**The request**
Write out the material exactly. Do not include the pictures.

**Supplied material**
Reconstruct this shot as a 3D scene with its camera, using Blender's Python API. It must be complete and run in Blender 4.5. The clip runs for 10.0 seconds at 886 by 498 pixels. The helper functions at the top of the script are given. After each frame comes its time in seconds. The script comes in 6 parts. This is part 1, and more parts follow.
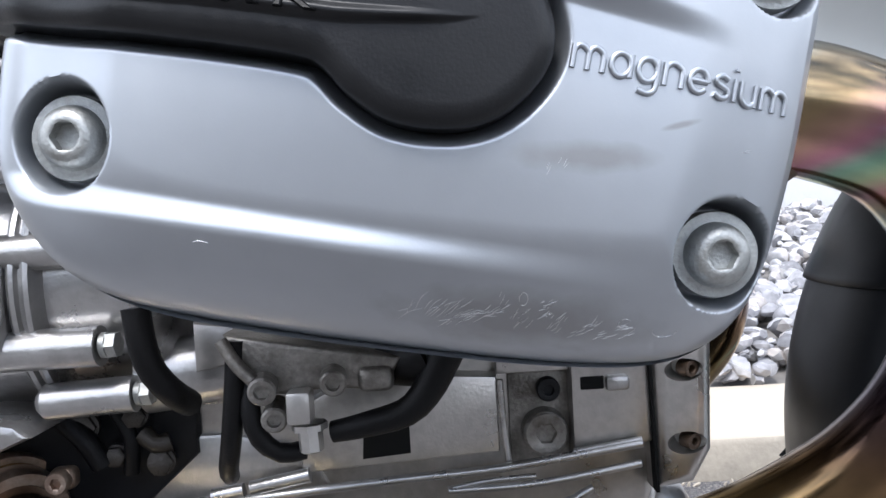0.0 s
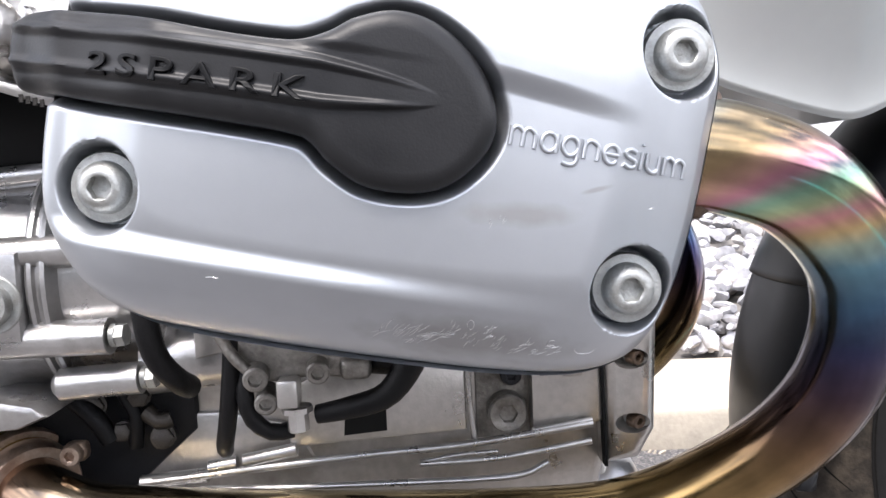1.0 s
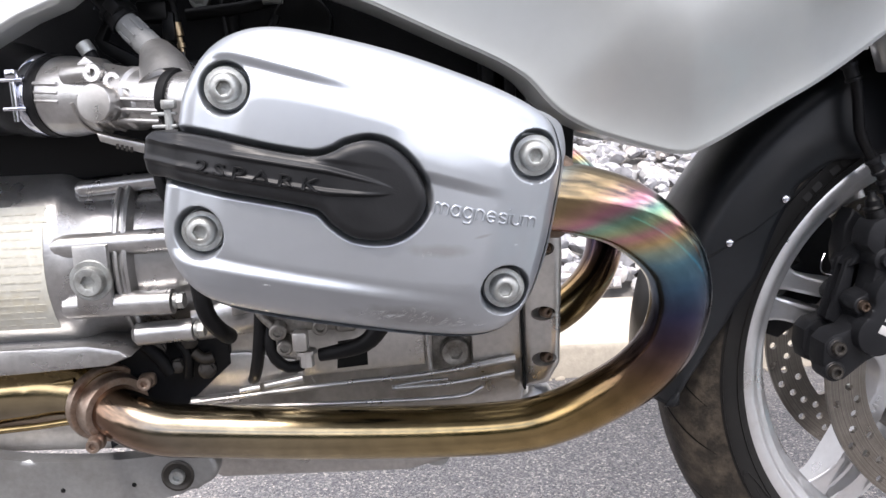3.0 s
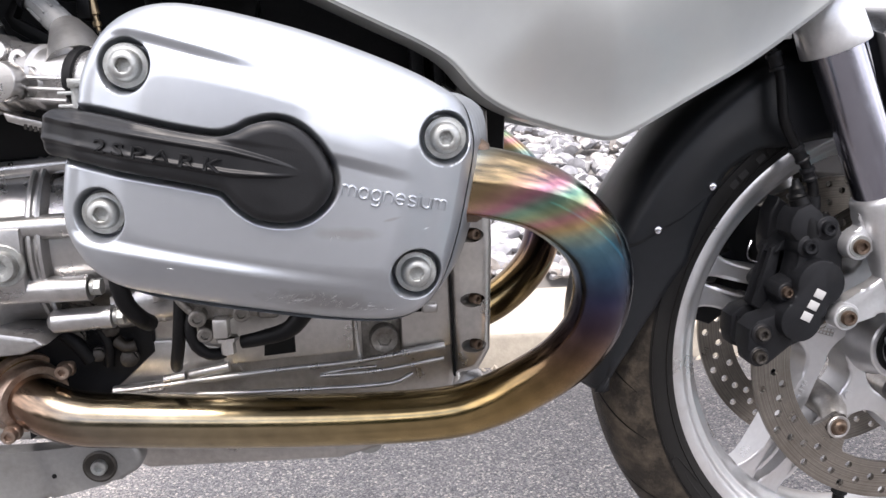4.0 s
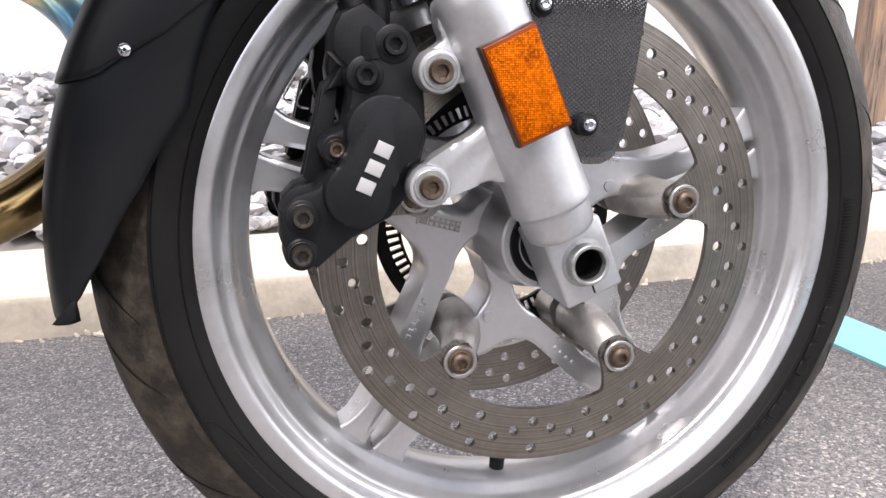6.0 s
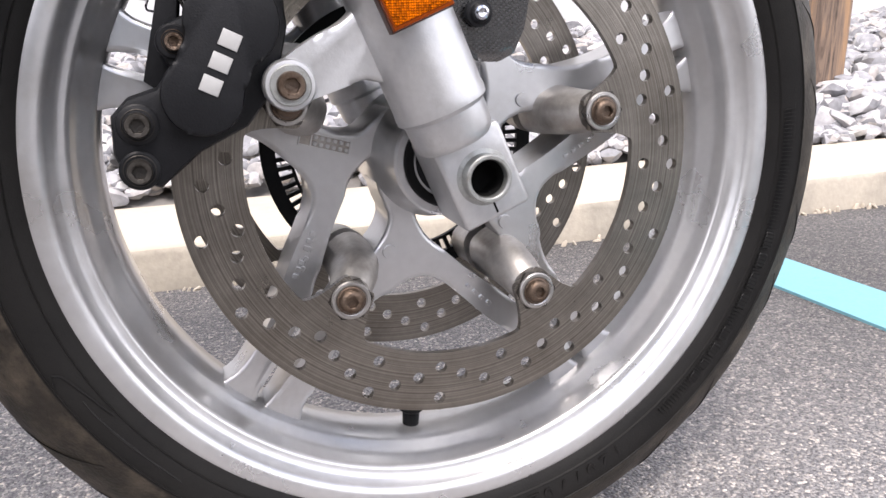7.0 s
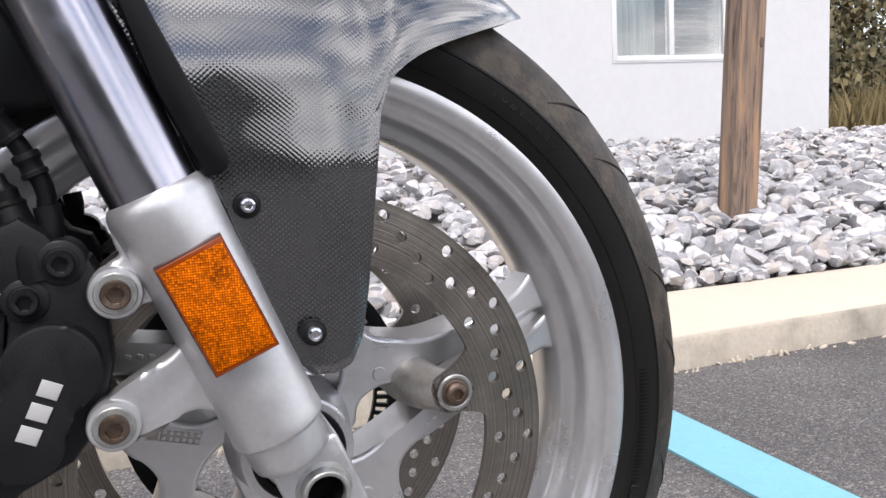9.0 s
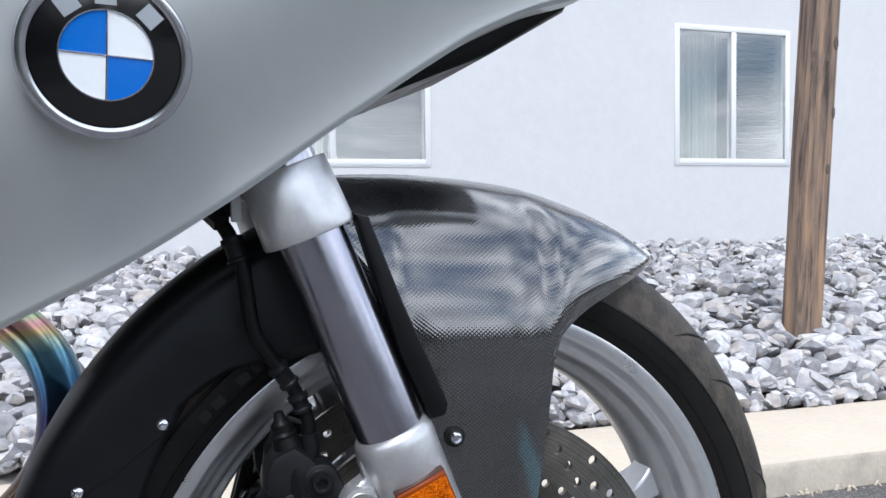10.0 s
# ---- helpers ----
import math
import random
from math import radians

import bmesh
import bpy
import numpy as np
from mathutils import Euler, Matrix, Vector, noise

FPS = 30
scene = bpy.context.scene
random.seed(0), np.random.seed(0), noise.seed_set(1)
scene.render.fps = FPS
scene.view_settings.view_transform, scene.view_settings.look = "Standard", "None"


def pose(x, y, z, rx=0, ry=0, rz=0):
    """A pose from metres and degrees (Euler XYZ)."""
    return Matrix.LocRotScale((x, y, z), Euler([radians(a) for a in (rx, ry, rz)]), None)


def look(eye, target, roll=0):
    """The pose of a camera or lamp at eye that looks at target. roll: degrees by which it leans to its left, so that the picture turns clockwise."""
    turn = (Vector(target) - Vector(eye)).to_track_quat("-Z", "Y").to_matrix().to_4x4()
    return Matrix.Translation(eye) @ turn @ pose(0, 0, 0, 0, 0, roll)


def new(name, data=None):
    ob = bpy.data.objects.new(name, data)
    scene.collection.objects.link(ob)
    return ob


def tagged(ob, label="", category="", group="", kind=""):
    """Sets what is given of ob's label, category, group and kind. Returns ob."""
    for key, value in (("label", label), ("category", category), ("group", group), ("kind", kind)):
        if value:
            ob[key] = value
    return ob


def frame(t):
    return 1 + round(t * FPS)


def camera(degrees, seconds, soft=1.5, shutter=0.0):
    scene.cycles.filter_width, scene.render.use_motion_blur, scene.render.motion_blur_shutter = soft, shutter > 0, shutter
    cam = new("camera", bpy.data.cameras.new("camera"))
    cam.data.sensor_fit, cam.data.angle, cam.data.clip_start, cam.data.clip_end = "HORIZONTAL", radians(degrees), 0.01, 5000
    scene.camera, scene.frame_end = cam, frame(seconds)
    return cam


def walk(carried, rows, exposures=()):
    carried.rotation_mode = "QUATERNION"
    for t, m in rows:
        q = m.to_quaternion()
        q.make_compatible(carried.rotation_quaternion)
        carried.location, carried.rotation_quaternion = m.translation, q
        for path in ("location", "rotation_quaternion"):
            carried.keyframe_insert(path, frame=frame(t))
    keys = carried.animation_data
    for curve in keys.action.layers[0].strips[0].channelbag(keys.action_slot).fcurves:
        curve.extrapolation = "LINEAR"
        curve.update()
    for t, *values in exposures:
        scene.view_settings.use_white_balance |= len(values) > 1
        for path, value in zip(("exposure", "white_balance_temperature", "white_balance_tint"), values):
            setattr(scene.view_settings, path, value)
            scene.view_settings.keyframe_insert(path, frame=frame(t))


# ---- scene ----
cam = camera(58.55, 10.0)
PATH = [
    (0, (-0.5714, -0.5365, 0.4655), (-0.5532, 1.4616, 0.3785), -3.26),
    (0.5, (-0.5697, -0.5376, 0.4608), (-0.5427, 1.4577, 0.3274), -2.84),
    (1, (-0.5639, -0.5846, 0.4897), (-0.5137, 1.4067, 0.3110), -2.55),
    (1.2, (-0.5663, -0.6314, 0.5128), (-0.5110, 1.3563, 0.2984), -2.60),
    (1.5, (-0.5622, -0.7005, 0.5489), (-0.5018, 1.2835, 0.3035), -2.49),
    (2, (-0.5604, -0.7488, 0.5693), (-0.4933, 1.2260, 0.2605), -2.33),
    (3.3, (-0.5396, -0.7689, 0.5538), (-0.4433, 1.1947, 0.1860), -2.44),
    (3.5, (-0.5310, -0.7684, 0.5557), (-0.4228, 1.1930, 0.1796), -2.44),
    (4, (-0.5216, -0.7666, 0.5497), (-0.3417, 1.1879, 0.1655), -1.76),
    (4.5, (-0.4696, -0.7597, 0.5443), (-0.1791, 1.1798, 0.1518), -0.88),
    (4.8, (-0.4102, -0.7441, 0.5464), (-0.0596, 1.1832, 0.1431), -0.40),
    (5, (-0.3655, -0.7375, 0.5206), (0.0176, 1.1828, 0.1134), -0.38),
    (5.2, (-0.3169, -0.7005, 0.4958), (0.0936, 1.2097, 0.0683), -0.49),
    (5.5, (-0.2758, -0.6430, 0.4524), (0.1859, 1.2562, 0.0284), -0.53),
    (6, (-0.2069, -0.5533, 0.4097), (0.2964, 1.3277, -0.0471), -1.28),
    (6.2, (-0.1850, -0.5320, 0.3901), (0.3342, 1.3412, -0.0809), -1.84),
    (7.5, (-0.1358, -0.5091, 0.3559), (0.4565, 1.3308, -0.1579), -2.45),
    (8, (-0.1234, -0.5118, 0.3607), (0.5186, 1.3231, -0.1094), -2.54),
    (8.5, (-0.0919, -0.5146, 0.4048), (0.5946, 1.3249, 0.0241), -2.97),
    (8.8, (-0.0774, -0.5131, 0.4480), (0.6233, 1.3324, 0.1268), -3.04),
    (9, (-0.0740, -0.5171, 0.4685), (0.6290, 1.3360, 0.2003), -3.16),
    (9.5, (-0.0991, -0.5438, 0.5369), (0.5755, 1.3334, 0.3921), -2.80),
    (10, (-0.1859, -0.5985, 0.5904), (0.4167, 1.3065, 0.5016), -0.74),
]
walk(cam, [(t, look(eye, target, roll)) for t, eye, target, roll in PATH],
     [(0.0, 0.75, 6050, 12), (0.5, 1.15, 6500, 15), (1.0, 1.25, 6550, 15), (2.0, 1.05, 6550, 15), (4.0, 1.0, 6650, 16), (5.0, 0.9, 6750, 17), (6.0, 0.9, 6750, 17), (7.5, 0.75, 6700, 16),
      (9.0, 0.5, 6600, 15), (9.5, 0.4, 6250, 14), (10.0, 0.35, 6000, 10)])

# ---- world, sun, exposure ----
world = bpy.data.worlds.new("sky")
scene.world = world
world.use_nodes = True
wn, wl = world.node_tree.nodes, world.node_tree.links
wn.clear()
SUN_EL, SUN_ROT = 58.0, 200.0
sky = wn.new("ShaderNodeTexSky")
sky.sky_type, sky.sun_disc = "NISHITA", False
sky.sun_elevation, sky.sun_rotation = radians(SUN_EL), radians(SUN_ROT)
wcoord = wn.new("ShaderNodeTexCoord")
wmap = wn.new("ShaderNodeMapping")
wmap.inputs["Scale"].default_value = (1.0, 1.0, 2.6)
clouds = wn.new("ShaderNodeTexNoise")
clouds.inputs["Scale"].default_value, clouds.inputs["Detail"].default_value = 2.3, 6.0
clouds.inputs["Roughness"].default_value = 0.55
cramp = wn.new("ShaderNodeValToRGB")
cramp.color_ramp.elements[0].position, cramp.color_ramp.elements[1].position = 0.40, 0.53
shade = wn.new("ShaderNodeTexNoise")
shade.inputs["Scale"].default_value, shade.inputs["Detail"].default_value = 4.0, 5.0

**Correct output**
Reconstruct this shot as a 3D scene with its camera, using Blender's Python API. It must be complete and run in Blender 4.5. The clip runs for 10.0 seconds at 886 by 498 pixels. The helper functions at the top of the script are given. After each frame comes its time in seconds. The script comes in 6 parts. This is part 1, and more parts follow.
0.0 s
1.0 s
3.0 s
4.0 s
6.0 s
7.0 s
9.0 s
10.0 s
# ---- helpers ----
import math
import random
from math import radians

import bmesh
import bpy
import numpy as np
from mathutils import Euler, Matrix, Vector, noise

FPS = 30
scene = bpy.context.scene
random.seed(0), np.random.seed(0), noise.seed_set(1)
scene.render.fps = FPS
scene.view_settings.view_transform, scene.view_settings.look = "Standard", "None"


def pose(x, y, z, rx=0, ry=0, rz=0):
    """A pose from metres and degrees (Euler XYZ)."""
    return Matrix.LocRotScale((x, y, z), Euler([radians(a) for a in (rx, ry, rz)]), None)


def look(eye, target, roll=0):
    """The pose of a camera or lamp at eye that looks at target. roll: degrees by which it leans to its left, so that the picture turns clockwise."""
    turn = (Vector(target) - Vector(eye)).to_track_quat("-Z", "Y").to_matrix().to_4x4()
    return Matrix.Translation(eye) @ turn @ pose(0, 0, 0, 0, 0, roll)


def new(name, data=None):
    ob = bpy.data.objects.new(name, data)
    scene.collection.objects.link(ob)
    return ob


def tagged(ob, label="", category="", group="", kind=""):
    """Sets what is given of ob's label, category, group and kind. Returns ob."""
    for key, value in (("label", label), ("category", category), ("group", group), ("kind", kind)):
        if value:
            ob[key] = value
    return ob


def frame(t):
    return 1 + round(t * FPS)


def camera(degrees, seconds, soft=1.5, shutter=0.0):
    scene.cycles.filter_width, scene.render.use_motion_blur, scene.render.motion_blur_shutter = soft, shutter > 0, shutter
    cam = new("camera", bpy.data.cameras.new("camera"))
    cam.data.sensor_fit, cam.data.angle, cam.data.clip_start, cam.data.clip_end = "HORIZONTAL", radians(degrees), 0.01, 5000
    scene.camera, scene.frame_end = cam, frame(seconds)
    return cam


def walk(carried, rows, exposures=()):
    carried.rotation_mode = "QUATERNION"
    for t, m in rows:
        q = m.to_quaternion()
        q.make_compatible(carried.rotation_quaternion)
        carried.location, carried.rotation_quaternion = m.translation, q
        for path in ("location", "rotation_quaternion"):
            carried.keyframe_insert(path, frame=frame(t))
    keys = carried.animation_data
    for curve in keys.action.layers[0].strips[0].channelbag(keys.action_slot).fcurves:
        curve.extrapolation = "LINEAR"
        curve.update()
    for t, *values in exposures:
        scene.view_settings.use_white_balance |= len(values) > 1
        for path, value in zip(("exposure", "white_balance_temperature", "white_balance_tint"), values):
            setattr(scene.view_settings, path, value)
            scene.view_settings.keyframe_insert(path, frame=frame(t))


# ---- scene ----
cam = camera(58.55, 10.0)
PATH = [
    (0, (-0.5714, -0.5365, 0.4655), (-0.5532, 1.4616, 0.3785), -3.26),
    (0.5, (-0.5697, -0.5376, 0.4608), (-0.5427, 1.4577, 0.3274), -2.84),
    (1, (-0.5639, -0.5846, 0.4897), (-0.5137, 1.4067, 0.3110), -2.55),
    (1.2, (-0.5663, -0.6314, 0.5128), (-0.5110, 1.3563, 0.2984), -2.60),
    (1.5, (-0.5622, -0.7005, 0.5489), (-0.5018, 1.2835, 0.3035), -2.49),
    (2, (-0.5604, -0.7488, 0.5693), (-0.4933, 1.2260, 0.2605), -2.33),
    (3.3, (-0.5396, -0.7689, 0.5538), (-0.4433, 1.1947, 0.1860), -2.44),
    (3.5, (-0.5310, -0.7684, 0.5557), (-0.4228, 1.1930, 0.1796), -2.44),
    (4, (-0.5216, -0.7666, 0.5497), (-0.3417, 1.1879, 0.1655), -1.76),
    (4.5, (-0.4696, -0.7597, 0.5443), (-0.1791, 1.1798, 0.1518), -0.88),
    (4.8, (-0.4102, -0.7441, 0.5464), (-0.0596, 1.1832, 0.1431), -0.40),
    (5, (-0.3655, -0.7375, 0.5206), (0.0176, 1.1828, 0.1134), -0.38),
    (5.2, (-0.3169, -0.7005, 0.4958), (0.0936, 1.2097, 0.0683), -0.49),
    (5.5, (-0.2758, -0.6430, 0.4524), (0.1859, 1.2562, 0.0284), -0.53),
    (6, (-0.2069, -0.5533, 0.4097), (0.2964, 1.3277, -0.0471), -1.28),
    (6.2, (-0.1850, -0.5320, 0.3901), (0.3342, 1.3412, -0.0809), -1.84),
    (7.5, (-0.1358, -0.5091, 0.3559), (0.4565, 1.3308, -0.1579), -2.45),
    (8, (-0.1234, -0.5118, 0.3607), (0.5186, 1.3231, -0.1094), -2.54),
    (8.5, (-0.0919, -0.5146, 0.4048), (0.5946, 1.3249, 0.0241), -2.97),
    (8.8, (-0.0774, -0.5131, 0.4480), (0.6233, 1.3324, 0.1268), -3.04),
    (9, (-0.0740, -0.5171, 0.4685), (0.6290, 1.3360, 0.2003), -3.16),
    (9.5, (-0.0991, -0.5438, 0.5369), (0.5755, 1.3334, 0.3921), -2.80),
    (10, (-0.1859, -0.5985, 0.5904), (0.4167, 1.3065, 0.5016), -0.74),
]
walk(cam, [(t, look(eye, target, roll)) for t, eye, target, roll in PATH],
     [(0.0, 0.75, 6050, 12), (0.5, 1.15, 6500, 15), (1.0, 1.25, 6550, 15), (2.0, 1.05, 6550, 15), (4.0, 1.0, 6650, 16), (5.0, 0.9, 6750, 17), (6.0, 0.9, 6750, 17), (7.5, 0.75, 6700, 16),
      (9.0, 0.5, 6600, 15), (9.5, 0.4, 6250, 14), (10.0, 0.35, 6000, 10)])

# ---- world, sun, exposure ----
world = bpy.data.worlds.new("sky")
scene.world = world
world.use_nodes = True
wn, wl = world.node_tree.nodes, world.node_tree.links
wn.clear()
SUN_EL, SUN_ROT = 58.0, 200.0
sky = wn.new("ShaderNodeTexSky")
sky.sky_type, sky.sun_disc = "NISHITA", False
sky.sun_elevation, sky.sun_rotation = radians(SUN_EL), radians(SUN_ROT)
wcoord = wn.new("ShaderNodeTexCoord")
wmap = wn.new("ShaderNodeMapping")
wmap.inputs["Scale"].default_value = (1.0, 1.0, 2.6)
clouds = wn.new("ShaderNodeTexNoise")
clouds.inputs["Scale"].default_value, clouds.inputs["Detail"].default_value = 2.3, 6.0
clouds.inputs["Roughness"].default_value = 0.55
cramp = wn.new("ShaderNodeValToRGB")
cramp.color_ramp.elements[0].position, cramp.color_ramp.elements[1].position = 0.40, 0.53
shade = wn.new("ShaderNodeTexNoise")
shade.inputs["Scale"].default_value, shade.inputs["Detail"].default_value = 4.0, 5.0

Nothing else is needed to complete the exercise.